• _YOUR OBJECTIVE_
Return the listing below unchanged, minus its pictures.

• _COLLECTED DATA_

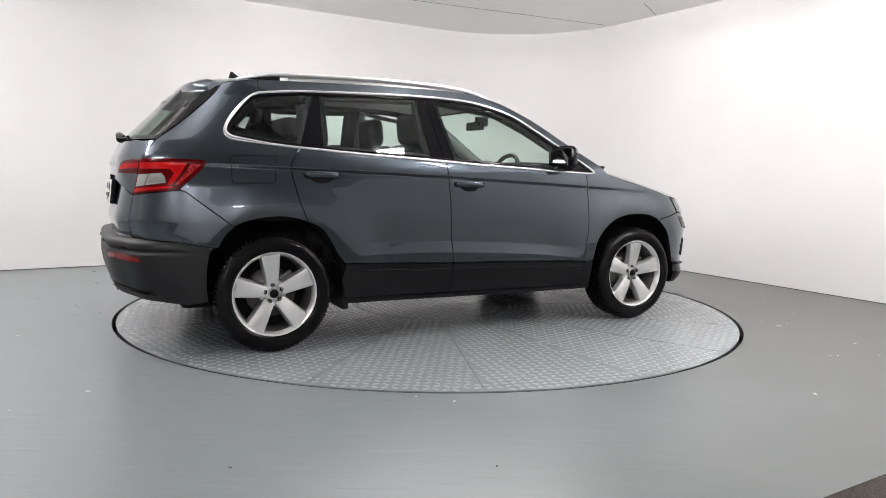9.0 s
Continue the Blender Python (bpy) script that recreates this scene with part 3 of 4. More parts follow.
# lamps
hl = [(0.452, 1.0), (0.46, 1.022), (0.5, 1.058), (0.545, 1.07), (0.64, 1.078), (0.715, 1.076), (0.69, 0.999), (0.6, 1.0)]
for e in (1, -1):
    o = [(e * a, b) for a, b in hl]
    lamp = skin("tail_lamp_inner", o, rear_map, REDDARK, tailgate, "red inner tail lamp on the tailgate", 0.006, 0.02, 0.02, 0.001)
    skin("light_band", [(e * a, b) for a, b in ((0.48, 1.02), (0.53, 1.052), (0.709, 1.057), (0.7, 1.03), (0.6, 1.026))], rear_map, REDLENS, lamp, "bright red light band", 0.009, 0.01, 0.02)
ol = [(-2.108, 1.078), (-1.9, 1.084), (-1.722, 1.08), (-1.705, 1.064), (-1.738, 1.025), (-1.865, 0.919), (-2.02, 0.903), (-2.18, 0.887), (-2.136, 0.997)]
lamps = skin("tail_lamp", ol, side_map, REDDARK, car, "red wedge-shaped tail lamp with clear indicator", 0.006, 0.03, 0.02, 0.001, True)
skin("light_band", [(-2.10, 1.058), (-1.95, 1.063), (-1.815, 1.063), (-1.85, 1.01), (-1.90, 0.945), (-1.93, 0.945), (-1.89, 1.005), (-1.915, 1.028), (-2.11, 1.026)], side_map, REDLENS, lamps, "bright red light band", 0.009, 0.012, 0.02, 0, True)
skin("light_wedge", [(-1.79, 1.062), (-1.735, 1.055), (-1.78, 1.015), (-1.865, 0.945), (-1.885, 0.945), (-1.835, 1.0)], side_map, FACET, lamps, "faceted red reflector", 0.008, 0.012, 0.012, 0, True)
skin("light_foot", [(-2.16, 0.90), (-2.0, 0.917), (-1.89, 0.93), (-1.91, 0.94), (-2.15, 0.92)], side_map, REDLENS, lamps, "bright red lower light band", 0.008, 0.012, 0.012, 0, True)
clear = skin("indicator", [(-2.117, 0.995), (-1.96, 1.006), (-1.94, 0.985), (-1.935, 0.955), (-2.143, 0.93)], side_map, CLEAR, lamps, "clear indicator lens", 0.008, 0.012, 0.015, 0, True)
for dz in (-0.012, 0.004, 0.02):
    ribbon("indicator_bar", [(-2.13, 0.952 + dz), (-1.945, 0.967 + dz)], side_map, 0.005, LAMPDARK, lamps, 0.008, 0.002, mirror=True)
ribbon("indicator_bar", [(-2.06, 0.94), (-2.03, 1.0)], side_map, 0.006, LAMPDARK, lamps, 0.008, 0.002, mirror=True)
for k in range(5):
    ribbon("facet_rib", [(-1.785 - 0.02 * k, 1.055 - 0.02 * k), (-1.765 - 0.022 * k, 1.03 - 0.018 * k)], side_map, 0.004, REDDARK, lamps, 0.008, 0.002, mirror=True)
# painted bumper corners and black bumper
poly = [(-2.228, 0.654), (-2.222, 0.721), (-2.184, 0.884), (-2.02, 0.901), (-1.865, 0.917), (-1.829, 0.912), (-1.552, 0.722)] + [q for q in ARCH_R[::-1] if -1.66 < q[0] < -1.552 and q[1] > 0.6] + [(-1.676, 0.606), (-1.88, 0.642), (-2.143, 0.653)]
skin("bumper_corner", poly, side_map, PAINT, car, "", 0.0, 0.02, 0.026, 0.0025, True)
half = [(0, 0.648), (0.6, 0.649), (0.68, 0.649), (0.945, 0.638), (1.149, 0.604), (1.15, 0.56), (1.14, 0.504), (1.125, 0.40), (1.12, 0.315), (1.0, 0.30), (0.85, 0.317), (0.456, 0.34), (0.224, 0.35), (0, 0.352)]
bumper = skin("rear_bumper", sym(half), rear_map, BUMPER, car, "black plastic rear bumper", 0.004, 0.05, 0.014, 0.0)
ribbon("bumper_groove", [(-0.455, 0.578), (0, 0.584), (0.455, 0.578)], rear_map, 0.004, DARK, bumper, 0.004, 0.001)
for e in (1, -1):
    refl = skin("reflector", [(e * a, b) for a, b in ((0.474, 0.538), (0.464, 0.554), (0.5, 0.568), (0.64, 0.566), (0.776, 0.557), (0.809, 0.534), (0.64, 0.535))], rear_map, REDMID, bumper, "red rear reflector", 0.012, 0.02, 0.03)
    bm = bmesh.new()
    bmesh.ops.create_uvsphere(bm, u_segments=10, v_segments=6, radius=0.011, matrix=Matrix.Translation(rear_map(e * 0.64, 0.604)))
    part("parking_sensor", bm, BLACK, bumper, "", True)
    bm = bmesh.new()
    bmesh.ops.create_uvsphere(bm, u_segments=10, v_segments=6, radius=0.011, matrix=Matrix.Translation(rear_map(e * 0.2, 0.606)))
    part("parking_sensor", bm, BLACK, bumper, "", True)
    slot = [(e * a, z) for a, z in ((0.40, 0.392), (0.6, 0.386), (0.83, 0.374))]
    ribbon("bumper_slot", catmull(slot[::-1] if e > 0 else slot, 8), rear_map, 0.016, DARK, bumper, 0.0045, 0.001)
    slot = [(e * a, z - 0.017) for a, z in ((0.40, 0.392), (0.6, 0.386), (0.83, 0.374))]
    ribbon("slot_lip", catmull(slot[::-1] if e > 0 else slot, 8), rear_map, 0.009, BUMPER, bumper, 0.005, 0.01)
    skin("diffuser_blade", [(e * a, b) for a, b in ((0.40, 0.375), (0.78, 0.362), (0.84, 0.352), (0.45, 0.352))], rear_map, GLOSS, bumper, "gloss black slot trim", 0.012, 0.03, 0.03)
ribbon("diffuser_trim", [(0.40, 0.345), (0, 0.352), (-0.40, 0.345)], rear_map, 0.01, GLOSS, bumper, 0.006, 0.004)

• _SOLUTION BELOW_
9.0 s
Continue the Blender Python (bpy) script that recreates this scene with part 3 of 4. More parts follow.
# lamps
hl = [(0.452, 1.0), (0.46, 1.022), (0.5, 1.058), (0.545, 1.07), (0.64, 1.078), (0.715, 1.076), (0.69, 0.999), (0.6, 1.0)]
for e in (1, -1):
    o = [(e * a, b) for a, b in hl]
    lamp = skin("tail_lamp_inner", o, rear_map, REDDARK, tailgate, "red inner tail lamp on the tailgate", 0.006, 0.02, 0.02, 0.001)
    skin("light_band", [(e * a, b) for a, b in ((0.48, 1.02), (0.53, 1.052), (0.709, 1.057), (0.7, 1.03), (0.6, 1.026))], rear_map, REDLENS, lamp, "bright red light band", 0.009, 0.01, 0.02)
ol = [(-2.108, 1.078), (-1.9, 1.084), (-1.722, 1.08), (-1.705, 1.064), (-1.738, 1.025), (-1.865, 0.919), (-2.02, 0.903), (-2.18, 0.887), (-2.136, 0.997)]
lamps = skin("tail_lamp", ol, side_map, REDDARK, car, "red wedge-shaped tail lamp with clear indicator", 0.006, 0.03, 0.02, 0.001, True)
skin("light_band", [(-2.10, 1.058), (-1.95, 1.063), (-1.815, 1.063), (-1.85, 1.01), (-1.90, 0.945), (-1.93, 0.945), (-1.89, 1.005), (-1.915, 1.028), (-2.11, 1.026)], side_map, REDLENS, lamps, "bright red light band", 0.009, 0.012, 0.02, 0, True)
skin("light_wedge", [(-1.79, 1.062), (-1.735, 1.055), (-1.78, 1.015), (-1.865, 0.945), (-1.885, 0.945), (-1.835, 1.0)], side_map, FACET, lamps, "faceted red reflector", 0.008, 0.012, 0.012, 0, True)
skin("light_foot", [(-2.16, 0.90), (-2.0, 0.917), (-1.89, 0.93), (-1.91, 0.94), (-2.15, 0.92)], side_map, REDLENS, lamps, "bright red lower light band", 0.008, 0.012, 0.012, 0, True)
clear = skin("indicator", [(-2.117, 0.995), (-1.96, 1.006), (-1.94, 0.985), (-1.935, 0.955), (-2.143, 0.93)], side_map, CLEAR, lamps, "clear indicator lens", 0.008, 0.012, 0.015, 0, True)
for dz in (-0.012, 0.004, 0.02):
    ribbon("indicator_bar", [(-2.13, 0.952 + dz), (-1.945, 0.967 + dz)], side_map, 0.005, LAMPDARK, lamps, 0.008, 0.002, mirror=True)
ribbon("indicator_bar", [(-2.06, 0.94), (-2.03, 1.0)], side_map, 0.006, LAMPDARK, lamps, 0.008, 0.002, mirror=True)
for k in range(5):
    ribbon("facet_rib", [(-1.785 - 0.02 * k, 1.055 - 0.02 * k), (-1.765 - 0.022 * k, 1.03 - 0.018 * k)], side_map, 0.004, REDDARK, lamps, 0.008, 0.002, mirror=True)
# painted bumper corners and black bumper
poly = [(-2.228, 0.654), (-2.222, 0.721), (-2.184, 0.884), (-2.02, 0.901), (-1.865, 0.917), (-1.829, 0.912), (-1.552, 0.722)] + [q for q in ARCH_R[::-1] if -1.66 < q[0] < -1.552 and q[1] > 0.6] + [(-1.676, 0.606), (-1.88, 0.642), (-2.143, 0.653)]
skin("bumper_corner", poly, side_map, PAINT, car, "", 0.0, 0.02, 0.026, 0.0025, True)
half = [(0, 0.648), (0.6, 0.649), (0.68, 0.649), (0.945, 0.638), (1.149, 0.604), (1.15, 0.56), (1.14, 0.504), (1.125, 0.40), (1.12, 0.315), (1.0, 0.30), (0.85, 0.317), (0.456, 0.34), (0.224, 0.35), (0, 0.352)]
bumper = skin("rear_bumper", sym(half), rear_map, BUMPER, car, "black plastic rear bumper", 0.004, 0.05, 0.014, 0.0)
ribbon("bumper_groove", [(-0.455, 0.578), (0, 0.584), (0.455, 0.578)], rear_map, 0.004, DARK, bumper, 0.004, 0.001)
for e in (1, -1):
    refl = skin("reflector", [(e * a, b) for a, b in ((0.474, 0.538), (0.464, 0.554), (0.5, 0.568), (0.64, 0.566), (0.776, 0.557), (0.809, 0.534), (0.64, 0.535))], rear_map, REDMID, bumper, "red rear reflector", 0.012, 0.02, 0.03)
    bm = bmesh.new()
    bmesh.ops.create_uvsphere(bm, u_segments=10, v_segments=6, radius=0.011, matrix=Matrix.Translation(rear_map(e * 0.64, 0.604)))
    part("parking_sensor", bm, BLACK, bumper, "", True)
    bm = bmesh.new()
    bmesh.ops.create_uvsphere(bm, u_segments=10, v_segments=6, radius=0.011, matrix=Matrix.Translation(rear_map(e * 0.2, 0.606)))
    part("parking_sensor", bm, BLACK, bumper, "", True)
    slot = [(e * a, z) for a, z in ((0.40, 0.392), (0.6, 0.386), (0.83, 0.374))]
    ribbon("bumper_slot", catmull(slot[::-1] if e > 0 else slot, 8), rear_map, 0.016, DARK, bumper, 0.0045, 0.001)
    slot = [(e * a, z - 0.017) for a, z in ((0.40, 0.392), (0.6, 0.386), (0.83, 0.374))]
    ribbon("slot_lip", catmull(slot[::-1] if e > 0 else slot, 8), rear_map, 0.009, BUMPER, bumper, 0.005, 0.01)
    skin("diffuser_blade", [(e * a, b) for a, b in ((0.40, 0.375), (0.78, 0.362), (0.84, 0.352), (0.45, 0.352))], rear_map, GLOSS, bumper, "gloss black slot trim", 0.012, 0.03, 0.03)
ribbon("diffuser_trim", [(0.40, 0.345), (0, 0.352), (-0.40, 0.345)], rear_map, 0.01, GLOSS, bumper, 0.006, 0.004)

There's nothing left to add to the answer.